Reform UK-run Kent council plans to raid £2 million from schools’ already-squeezed budgets to pay for vital services it can no longer afford, sparking fears of more classroom cuts.
Leaders say the proposals fly in the face of Reform’s pre-election pledges to identify efficiencies and savings through a pilot of its own Elon Musk-style DOGE unit.
The party also admitted this week it’s likely to hike council tax charges for its residents.

National Education Union general secretary Daniel Kebede said: “They promised that they would reduce waste to make the council more efficient.
“Having failed to identify actual waste, they have resorted to charging schools for council services. This result will be more cuts to Kent’s schools. The NEU doubts this is what voters expected of them”.
Council reviews services for maintained schools
Kent, England’s biggest council, has long used council tax cash to cover several services available to its authority-maintained schools.
But documents published by the authority show it decided to launch a review of funding to ensure it “was not now inadvertently advantaging maintained schools over academies”.
County hall officials noted it was “not providing this subsidy” to trust-run primaries and secondaries, which account for around half of its schools and teach two-thirds of its pupils.
The council is now proposing to increase the top slice it takes from its maintained schools by just over £2.2 million to pay for services which are currently subsidised.
These include statutory compliance testing, which includes asbestos management and fire and electrical safety, and health and safety advice.
Kent also wants to scrap in-house occupational health services, saving almost £345,000, with schools expected to buy in the support themselves.
But Kebede said Kent schools “have been hard hit by the last 15 years of austerity” and added NEU analysis shows four-fifths of its schools have the equivalent of £126 million less spending power now than in 2010.
Schools oppose plans
Council papers show almost 60 per cent of schools opposed the proposals to top slice budgets for statutory compliance testing and surveys.
Budgetary concerns and the view that “schools should commission” the services themselves were among the reasons critics gave.
Forty-eight per cent of schools supported the plan to buy in occupational health advice and support when they needed it, while 41 per cent opposed it. There was a higher proportion of schools that “disagreed or strongly disagreed” with the rest of the proposals.
Kent said opponents tended to fall into one of two camps.
Some argued leaders should be allowed to “buy what they need, rather than have a service imposed upon them”, while others thought the authority must pay for the support itself as schools “cannot afford this top-slicing”.
The council said many “do not have the budget, skills, or staff to self-manage these critical areas of service, particularly in the primary sector”. An opt-in system, meanwhile, also “increases, rather than decreases, costs” for schools.
Maintained schools can’t shop around
Academy consultant Lucia Glynn noted Kent’s “difficulties are mirrored right across the country, [with] almost every local authority having to reduce services to schools”.
But “while academies have freedom to go and choose from the marketplace, maintained schools don’t have that.

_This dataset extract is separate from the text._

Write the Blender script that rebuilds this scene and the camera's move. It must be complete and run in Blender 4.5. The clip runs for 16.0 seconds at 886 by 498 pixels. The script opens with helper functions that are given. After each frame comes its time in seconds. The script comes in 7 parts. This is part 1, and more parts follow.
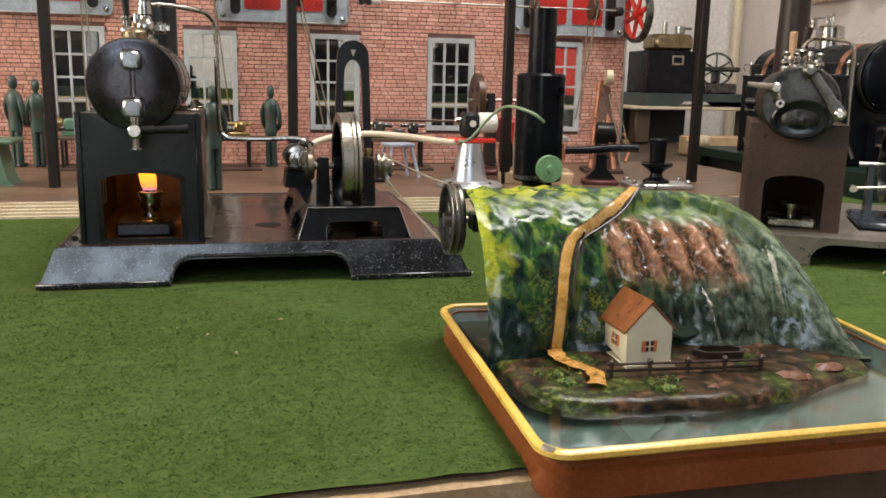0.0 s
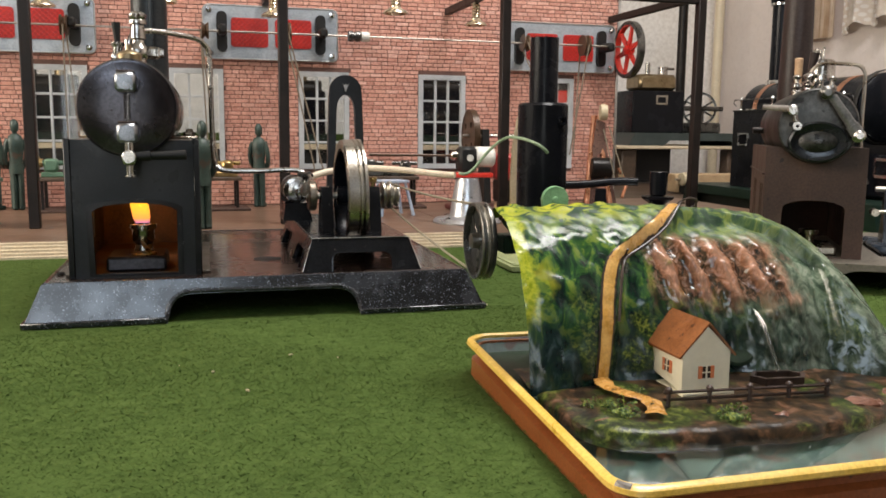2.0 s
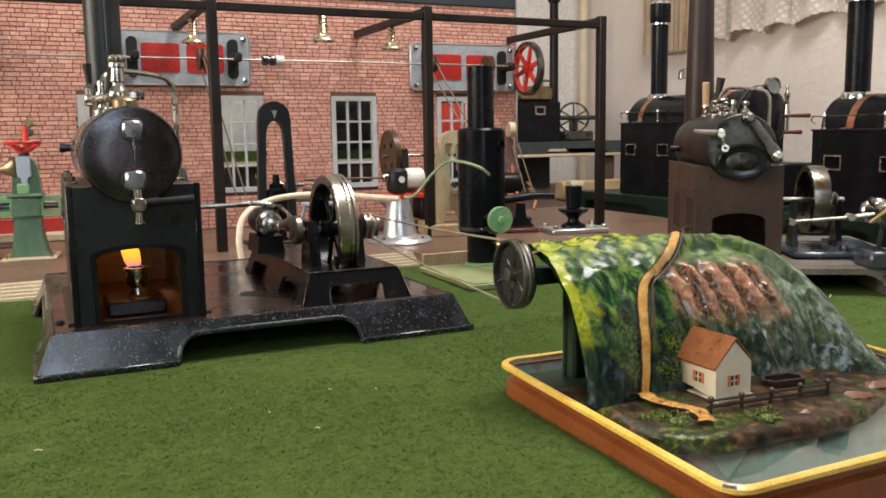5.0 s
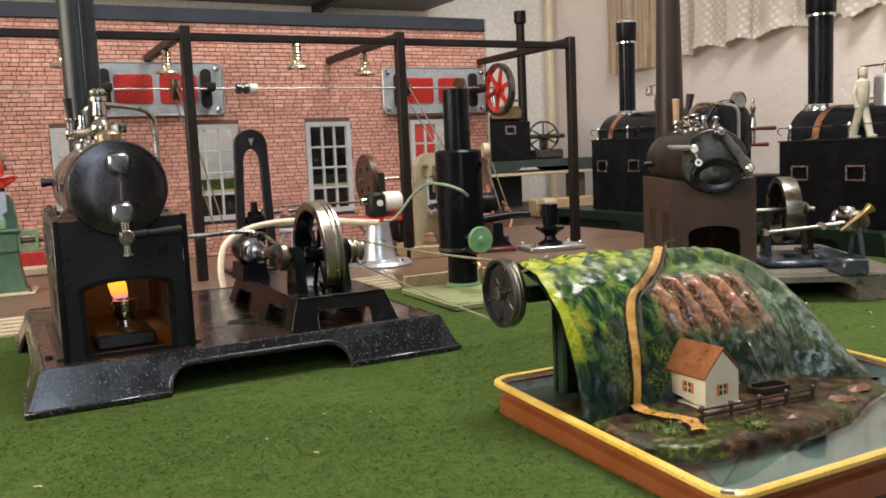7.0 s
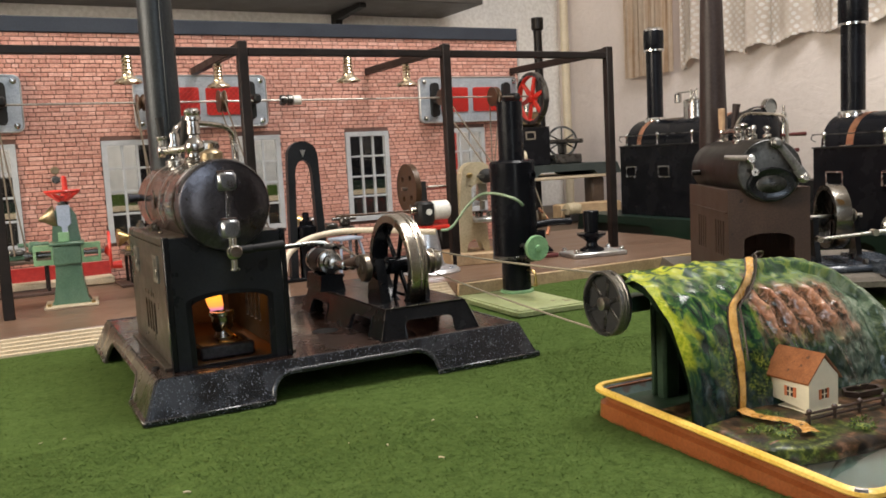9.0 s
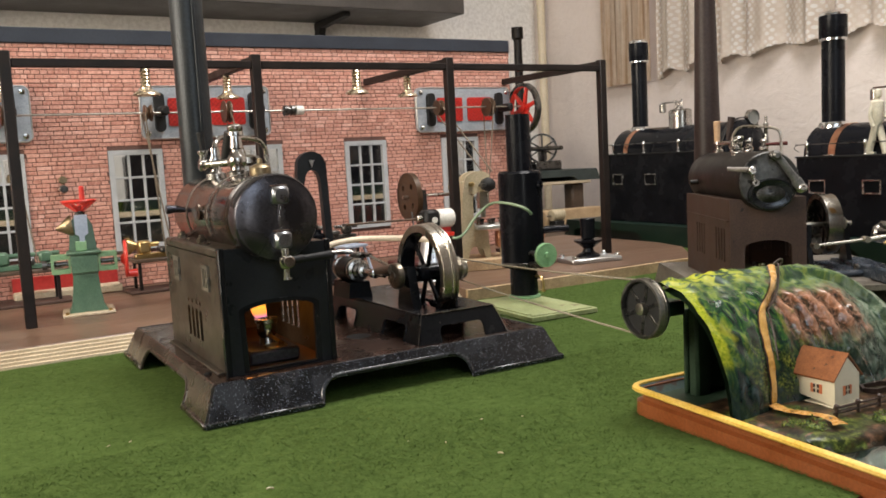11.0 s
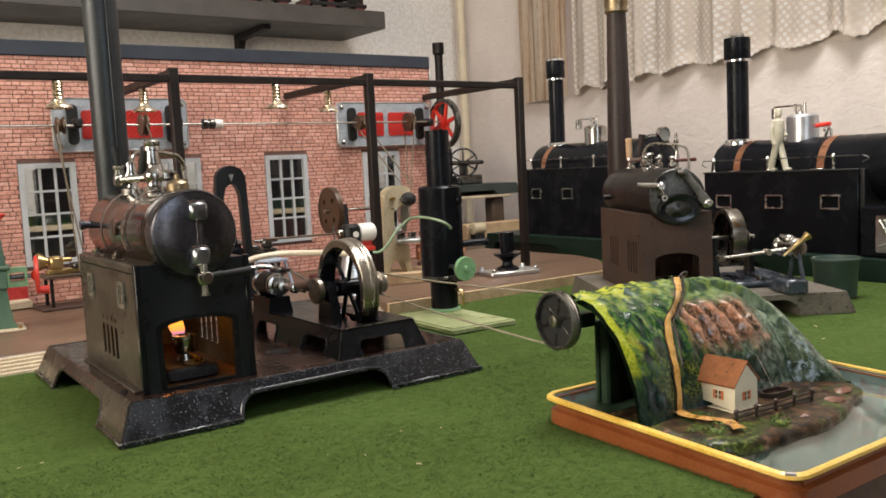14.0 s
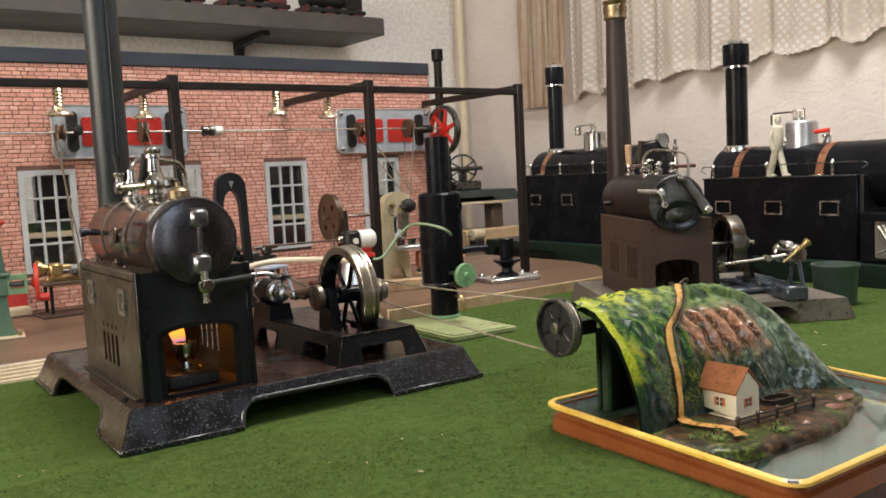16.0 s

Some services provided by local authorities aren’t of a good quality”.
The proposals will have to be signed off by the county’s schools forum next month, before its planned implementation in April. If members snub the plans the authority could refer the matter to the education secretary.
Kent admitted last year that it could not afford to provide school improvement support. Instead, schools in the county must now pay for help – with specific support for struggling schools pulled altogether.
A Local Government Association spokesperson said the “financial challenges” faced by councils have forced some to cut services, while “understanding that schools also have significant budgetary pressures”.
“This highlights why it is vital councils are adequately funded in the autumn budget so they can adequately meet their statutory duties for education.”
Reform declined to comment.
Council says changes ‘aren’t new’
The party previously claimed its DOGE team, led by the party’s policy chief Zia Yusuf, had identified over £24,000 had been spent on trampolining, bowling and cinema trips for asylum seekers.
Yusuf said at the time: “Reform will fight for taxpayers.”
A Kent spokesperson said the changes “are not new” and reflect national policy changes that have “seen a progressive reduction in [council] budgets to provide services for schools … mirroring academy sector practice”.
The authority is “under significant financial pressure due to rising costs, increasing demand for services like adult and children’s social care, and limited funding from government and local taxes”.
They added: “To set a balanced budget, the council must make savings and focus spending on its top priorities.”